Гонг торговца фарфором | страница 89
Мееле теперь и выглядела лучше, и казалась менее беспокойной, чем тогда, у моих родителей, до переезда ко мне. Это беспокойство я впервые заметила снова, когда мы все-таки, совершенно для меня неожиданно, поссорились.
Незадолго до третьего дня рождения Тины я заговорила о своем намерении отдать ее в детский сад при школе: девочке полезно побыть среди ровесников, а Франк сможет утром ее туда отводить.
Мееле испуганно взглянула на меня.
— Но ты же не отнимешь у меня ребенка…
— То есть как отниму?.. Просто она будет несколько часов в день играть там.
— Тине со мной хорошо, и нигде ей лучше не будет. Неужели ты не понимаешь, что этот ребенок — все счастье моей жизни?
— Она и останется твоим счастьем, если ты не будешь слишком много над ней кудахтать.
Меня рассердило ее неразумие.
— Кудахтать! Ты можешь так говорить потому, что тебе твоя политика дороже, чем Тина и Франк. Какая это вообще любовь к детям, если человек постоянно рискует, что его упрячут в тюрьму? Тогда ты лишишься детей и будешь радоваться, что я тут, с ними. И не пытайся отнять у меня Тину. — Едва Мееле это произнесла, судорожно сведенные мускулы ее лица обмякли, глаза налились слезами. — Я не хотела этого говорить, это все потому, что я о тебе беспокоюсь.
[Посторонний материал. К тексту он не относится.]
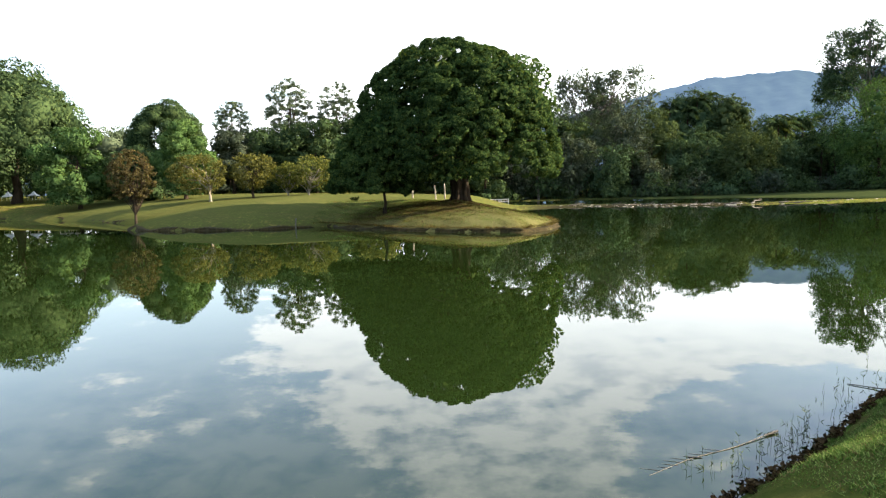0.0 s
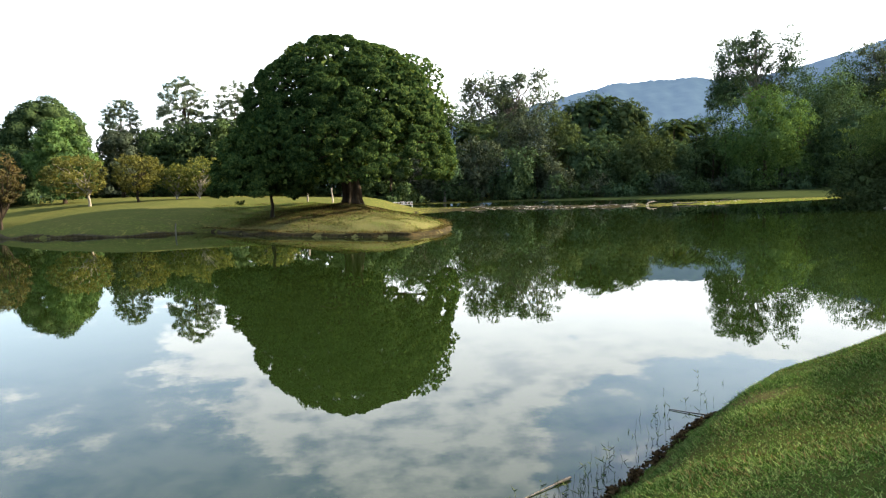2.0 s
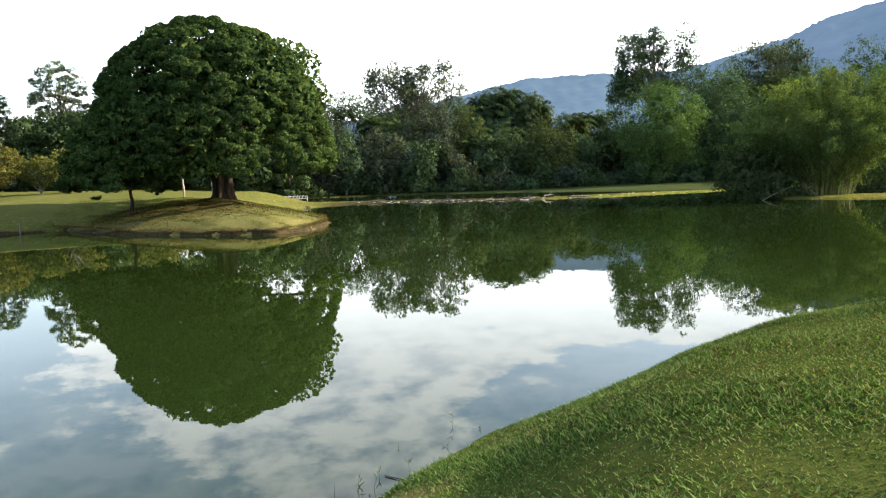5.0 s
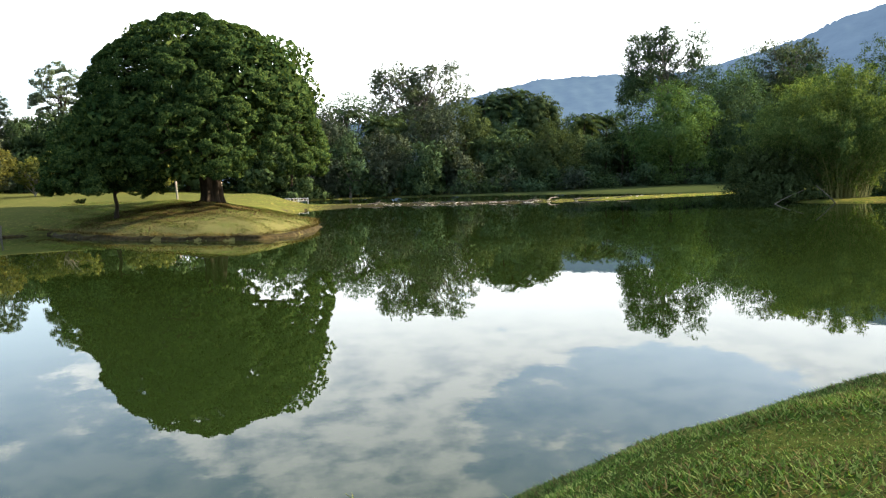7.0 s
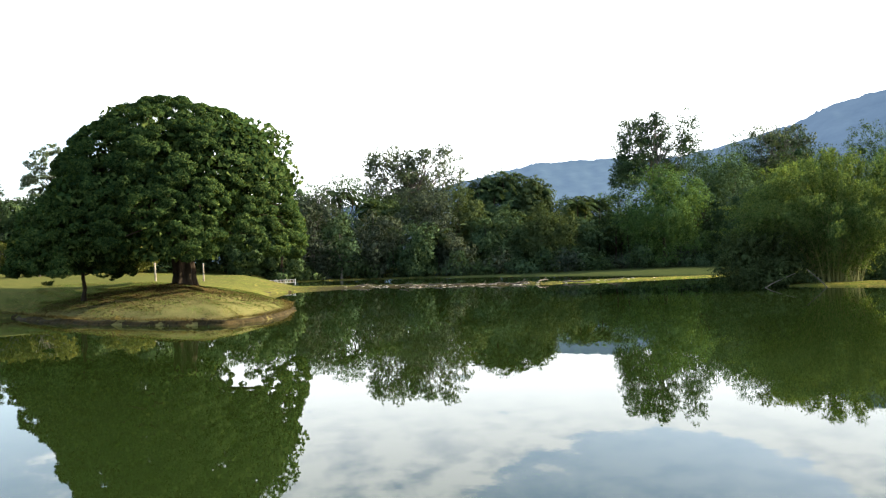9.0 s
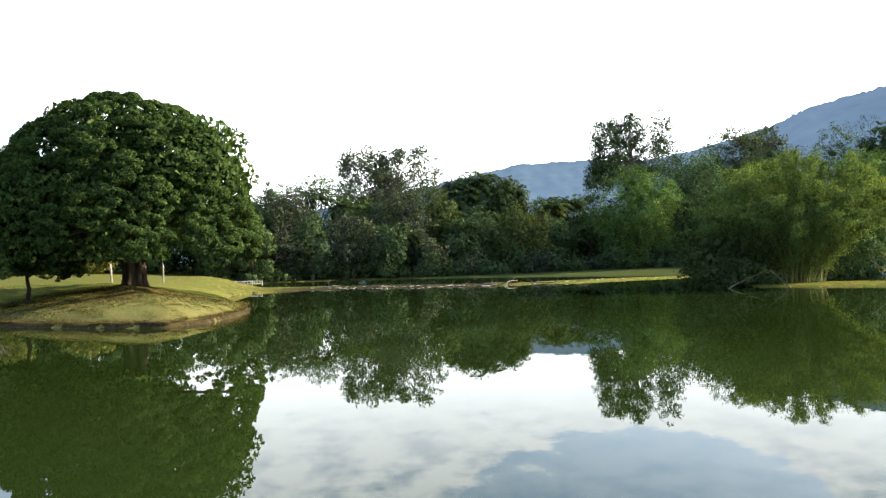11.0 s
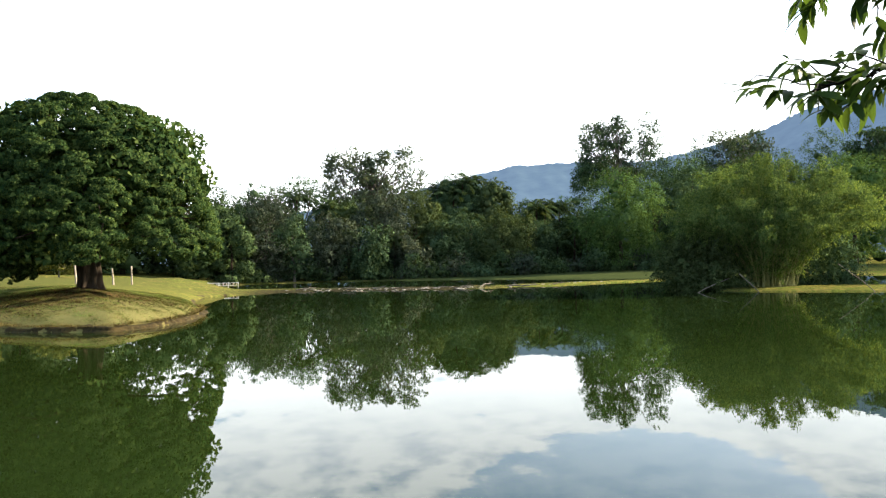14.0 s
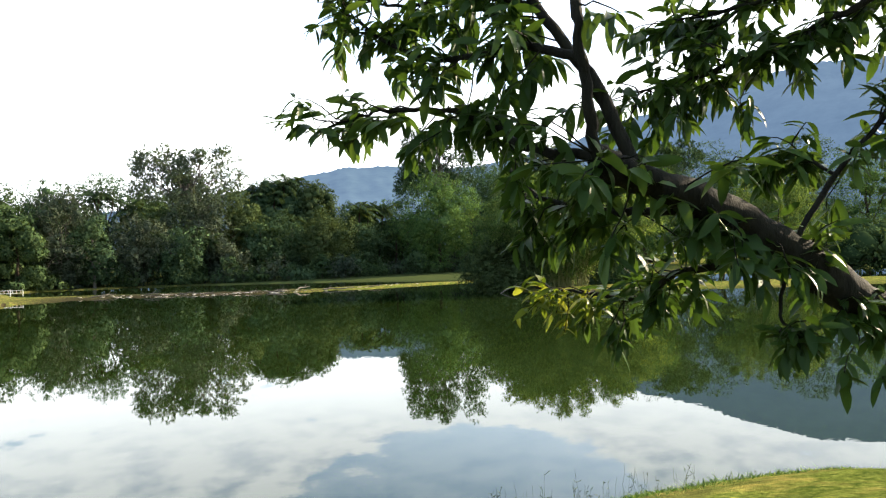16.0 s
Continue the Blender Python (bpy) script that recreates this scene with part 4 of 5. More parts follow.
# the forest on the far shore
def palm(x, y, top, fronds=16, length=5.0, group="palms in the forest edge"):
    ob = thing("palm_tree", "dark palm with long drooping fronds at the forest edge", "palm", stand(x, y), group)
    z = stand(x, y)[2]
    h = top - z - length * 0.35
    lean = rng.normal(size=2) * 0.6
    crown = np.array([lean[0], lean[1], h])
    part("trunk", mesh_of("trunk", *tube(bend((0, 0, -0.4), crown, 6, 0, 0.01), np.linspace(0.3, 0.2, 6), 7)), BARK, ob, smooth=True)
    pieces = []
    for i in range(fronds):
        a = i * 2.39996 + rng.normal() * 0.2
        up = rng.uniform(-0.1, 1.4)
        L = length * rng.uniform(0.6, 1.2)
        s = np.linspace(0, 1, 9)
        out = L * s * math.cos(up * 0.8)
        zz = L * (math.sin(up) * s - rng.uniform(0.35, 0.95) * s ** 2.2)
        line = crown + np.stack([out * math.cos(a), out * math.sin(a), zz], -1)
        t = unit_rows(np.gradient(line, axis=0))
        side = unit_rows(np.cross(t, np.array([0, 0, 1.0])))
        pos = np.repeat(np.linspace(0.12, 0.98, 26), 2)
        sg = np.tile([1, -1], 26)
        P = np.stack([np.interp(pos, s, line[:, k]) for k in range(3)], -1)
        T = np.stack([np.interp(pos, s, t[:, k]) for k in range(3)], -1)
        S = np.stack([np.interp(pos, s, side[:, k]) for k in range(3)], -1) * sg[:, None]
        ll = length * 0.24 * np.sin(np.pi * (0.15 + 0.8 * pos))
        d = unit_rows(S + 0.55 * T + np.array([0, 0, -0.75]) + rng.normal(size=P.shape) * 0.12)
        w = unit_rows(np.cross(d, np.array([0.2, 0.1, 1.0]))) * 0.09
        v = np.stack([P - w, P + d * ll[:, None] * 0.6 - w * 0.9, P + d * ll[:, None], P + w], 1).reshape(-1, 3)
        pieces.append((v, np.arange(len(v)).reshape(-1, 4)))
    part("fronds", mesh_of("fronds", *join(*pieces)), LEAF_PALM, ob)
    return ob


FOREST = [  # x, y, half width, top, twigs, leaf, bark
    (11.5, 178, 7.0, 21.0, 700, LEAF_DRAB, BARK), (16.4, 172, 6.5, 22.0, 900, LEAF_FOREST, BARK), (21.5, 180, 6.4, 24.6, 900, LEAF_FOREST, BARK), (143, 182, 9.5, 36.5, 2000, LEAF_FOREST, BARK), (156, 180, 9.0, 36.5, 1700, LEAF_FOREST, BARK), (131, 184, 8.0, 34.0, 1500, LEAF_FOREST, BARK), (18.8, 160, 6.2, 19.0, 1100, LEAF_DRAB, BARK_GREY), (28, 178, 6.8, 24.8, 1000, LEAF_FOREST, BARK), (24.5, 158, 4.6, 12.5, 700, LEAF_FOREST, BARK_GREY),
    (36, 182, 8, 21, 900, LEAF_DARK, BARK), (32.5, 160, 5.5, 14.6, 800, LEAF_DRAB, BARK), (45, 166, 7.2, 19.0, 1200, LEAF_DRAB, BARK), (53.5, 170, 6.0, 20.5, 1100, LEAF_MOSS, BARK), (50, 158, 3.6, 9.4, 600, LEAF_DRAB, BARK),
    (41, 158, 4.6, 11.5, 700, LEAF_FOREST, BARK), (57.5, 160, 4.4, 12.5, 700, LEAF_FOREST, BARK), (60, 192, 8, 20, 700, LEAF_DARK, BARK), (73.0, 161, 7.2, 15.2, 1400, LEAF_MOSS, BARK), (64, 164, 4.6, 16.0, 800, LEAF_FOREST, BARK),
    (88, 180, 6.0, 19.4, 900, LEAF_FOREST, BARK), (100, 185, 3.6, 20.4, 600, LEAF_FRESH, BARK), (84, 164, 5.2, 12.5, 700, LEAF_FOREST, BARK), (98, 172, 6.5, 16.2, 900, LEAF_DARK, BARK), (107, 190, 8, 26, 900, LEAF_FOREST, BARK),
    (97, 150, 9.4, 22.6, 1900, LEAF_FRESH, BARK), (112, 160, 8.0, 25, 1300, LEAF_FOREST, BARK), (123, 160, 9.2, 30.4, 1500, LEAF_FOREST, BARK), (132, 172, 9, 30, 1100, LEAF_FRESH, BARK), (115, 144, 7.0, 19, 900, LEAF_FOREST, BARK),
    (150, 165, 11, 33.0, 1200, LEAF_DARK, BARK), (163, 158, 10, 33.5, 1200, LEAF_FOREST, BARK), (176, 160, 12, 36.5, 1300, LEAF_FOREST, BARK), (151, 138, 9.5, 27, 1300, LEAF_FRESH, BARK), (134, 142, 8, 23, 1000, LEAF_FRESH, BARK), (142, 152, 9, 26, 900, LEAF_FOREST, BARK),
    (163, 124, 11, 29, 1900, LEAF_FOREST, BARK), (174, 112, 12, 28, 1900, LEAF_DARK, BARK), (184, 100, 12, 27, 1900, LEAF_FRESH, BARK), (196, 86, 13, 25, 1600, LEAF_DARK, BARK), (205, 66, 14, 20, 900, LEAF_DARK, BARK)]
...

Как ты сама не боишься, ты же знаешь, что может случиться.
— Только не рассказывай мне опять, что я не люблю своих детей.
Я вышла из комнаты.
Мееле задела меня за живое, но вскоре это прошло. Гораздо дольше не проходило мое удивление по поводу ее прямо-таки истерической вспышки из-за того только, что я хотела отдать Тину в детский сад.
На другой день она вела себя так, как я привыкла, то есть нормально, и спокойно занималась хозяйством, руководила детьми и мною. Кошки, пробежавшей между нами, как не бывало, и наша совместная жизнь продолжалась в полном согласии. Я настояла на том, чтобы Тина ходила в детский сад, и Мееле, не протестуя, приняла это.
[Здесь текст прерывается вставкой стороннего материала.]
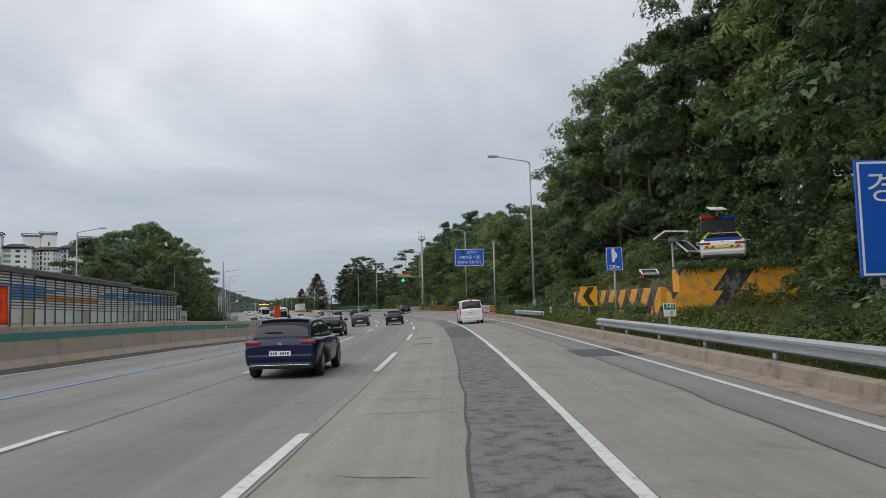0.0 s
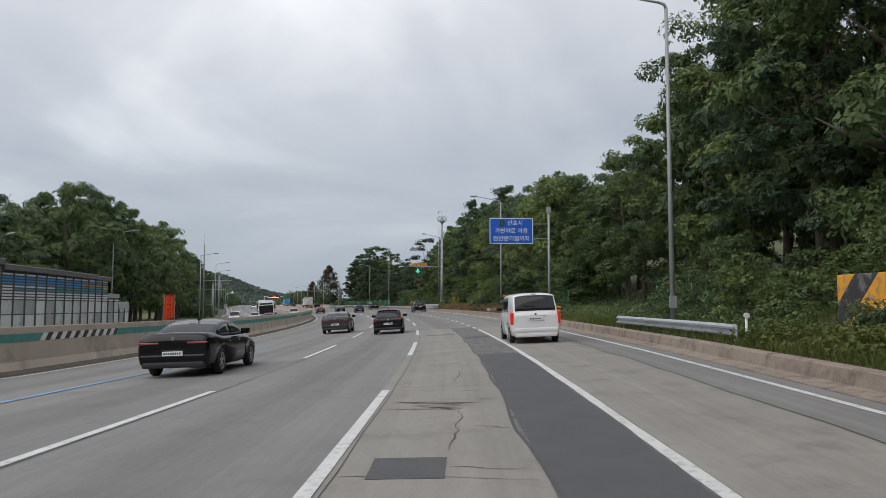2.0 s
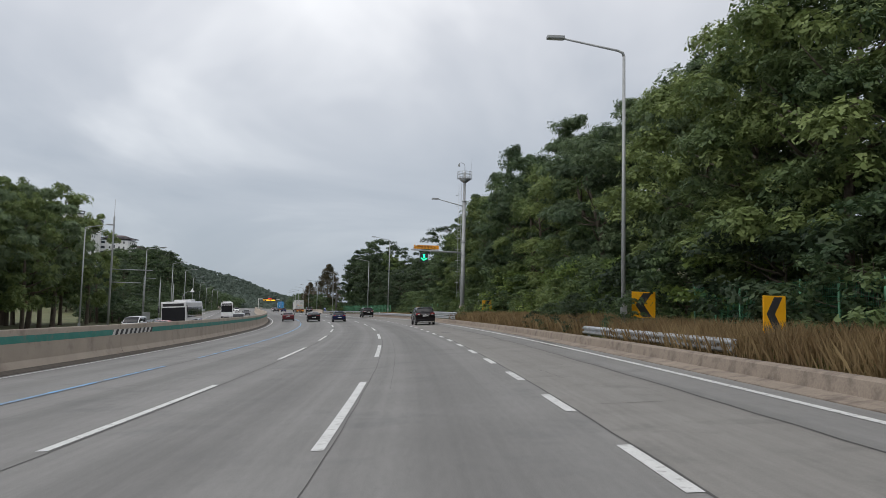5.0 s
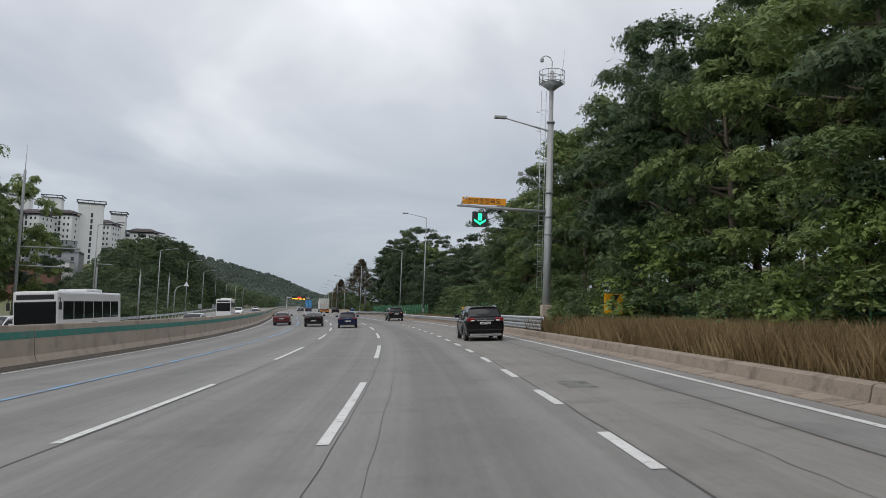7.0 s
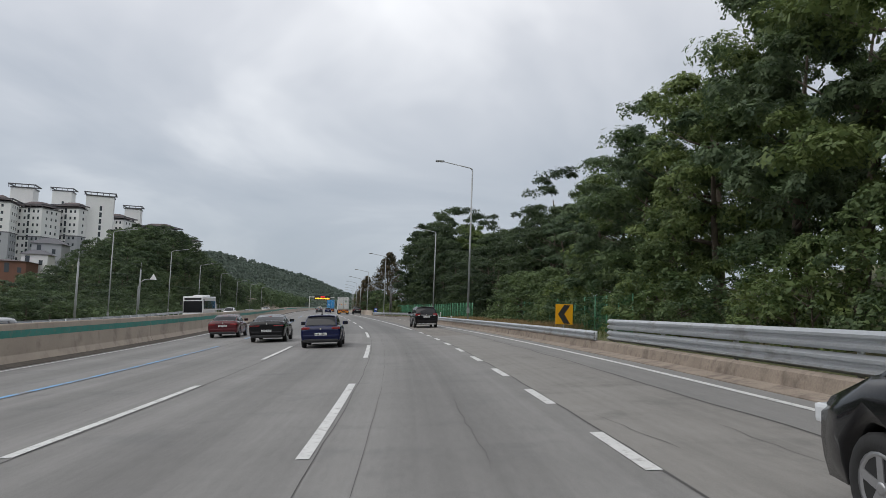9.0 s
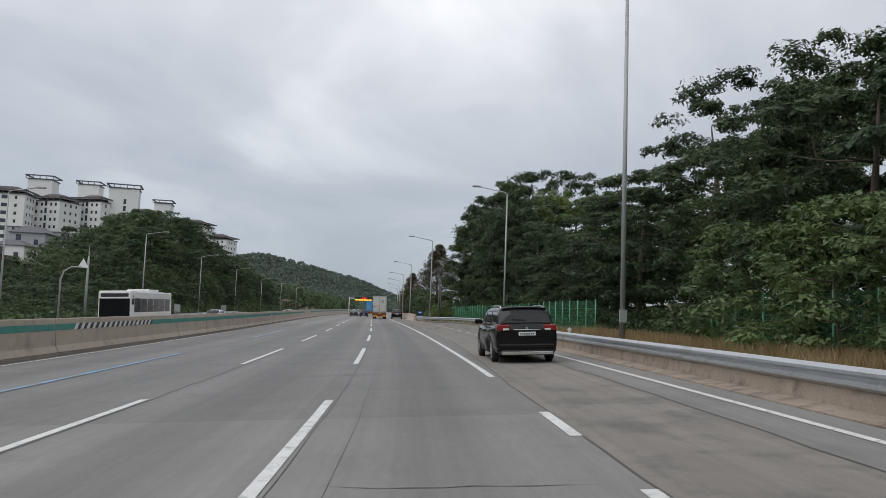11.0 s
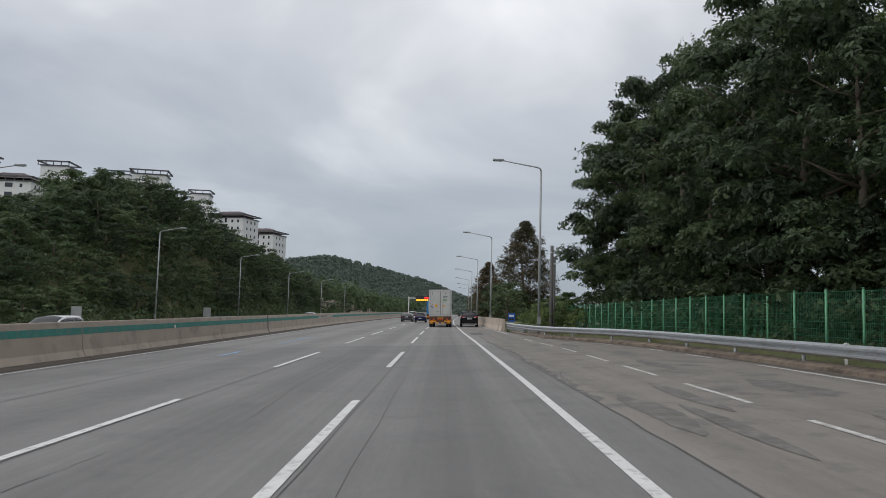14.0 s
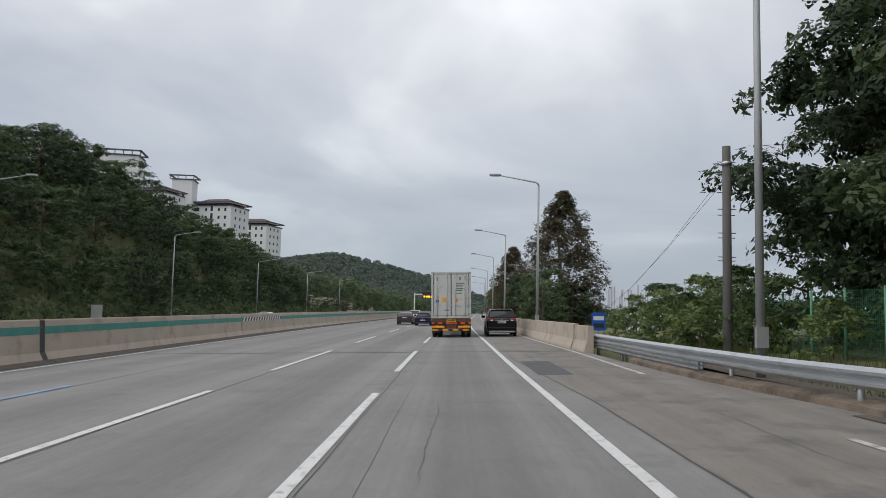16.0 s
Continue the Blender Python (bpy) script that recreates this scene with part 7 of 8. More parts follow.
        edge = [(0, c_) for c_ in range(nc)] + [(r_, nc - 1) for r_ in range(1, nr)] + [(nr - 1, c_) for c_ in range(nc - 2, -1, -1)] + [(r_, 0) for r_ in range(nr - 2, 0, -1)]
        for e0, e1 in zip(edge, edge[1:] + edge[:1]):
            b.faces.new((at_(hi, *e0), at_(hi, *e1), at_(lo, *e1), at_(lo, *e0)))
        bmesh.ops.recalc_face_normals(b, faces=b.faces)
        return part(name, b, mt, root)

    def lights(y0, y1, low, high, sx, n=7):
        grid = []
        for k in range(n):
            y = y0 + (y1 - y0) * k / (n - 1)
            gl = min(high - 0.05, (low - zb) / max(0.02, 0.82 * (crown_z(y) - zb)))
            grid.append([Vector((sx * x, y, z)) for x, z in (side_at(y, gl + (high - gl) * c / 4) for c in range(5))])
        return grid

    def reach(level):
        """The stretch of the cabin whose shoulder stands above that height."""
        ok = [b0 + (b1 - b0) * k / 200 for k in range(201) if zb + 0.82 * (crown_z(b0 + (b1 - b0) * k / 200) - zb) > level]
        return ok[0], ok[-1]
    rear = [b0 + (r0 - b0) * q for q in ((0.24, 0.34, 0.46, 0.6, 0.74, 0.88) if kind in ("sedan", "fastback") else (0.10, 0.2, 0.34, 0.5, 0.66, 0.8))]
    rear_w = skin("rear_window", [[roof_at(y, c * 0.93) for c in cs] for y in rear], 0.006, TINT)
    rear_w["label"] = "dark tinted rear window"
    skin("windscreen", [[roof_at(b1 - (b1 - r1) * q, c * 0.93) for c in cs] for q in (0.08, 0.25, 0.45, 0.65, 0.85, 0.95)], 0.006, TINT)
    low = (belt + 0.04 - zb) / (H - zb)

    def across(e):
        return lambda a, c: roof_at(b0 + (r0 - b0) * (0.05 + 0.8 * c), 2 * a - 1)
    f0, f1 = reach(belt + 0.13)
    for sx in (-1, 1):
        first = f0 + 0.10 + (0.36 * (f1 - f0) if kind == "van" and lit else 0.0)
        skin("window_surround", lights(first, f1 - 0.02, belt + 0.02, 0.93, sx), 0.003, TRIM)
        n = 3 if kind in ("suv", "minivan", "van", "hatch") and not (kind == "van" and lit) else 2
        wn = (f1 - 0.05 - first - 0.03) / n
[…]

Кроме фрау Фюсли, Мееле иногда болтала с портье деревенской гостиницы и с хозяином продуктовой лавки. Этого круга знакомств было достаточно, чтобы до нас дошли слухи о том, что фрау Фюсли потаскуха, что она наставляет рога своему мужу. Нам с Мееле казалось абсурдом приписывать такое тяжко работающей женщине с четырьмя детьми, которая, будучи едва ли старше меня, уже выглядит отцветшей.
Еще живя в долине, в пансионе, мы близко познакомились с нашей соседкой, Лилиан Якоби. Ее полюбила не только я, но и Мееле и дети. Теперь мы ждали ее приезда к нам, в «Дом на холме». Лилиан была старая, болезненная и одинокая. Она жила в ожидании мига, когда ей, немецкой еврейке, выдадут визу и она сможет вслед за детьми и внуками поехать в Южную Америку. Неуклюжая, неряшливая, с добрыми черными глазами, она часто и громко смеялась. Переживания последних лет, до того как ей удалось покинуть Германию, сделали ее нервозной и чрезмерно пугливой. А раньше она была, наверно, замечательным человеком.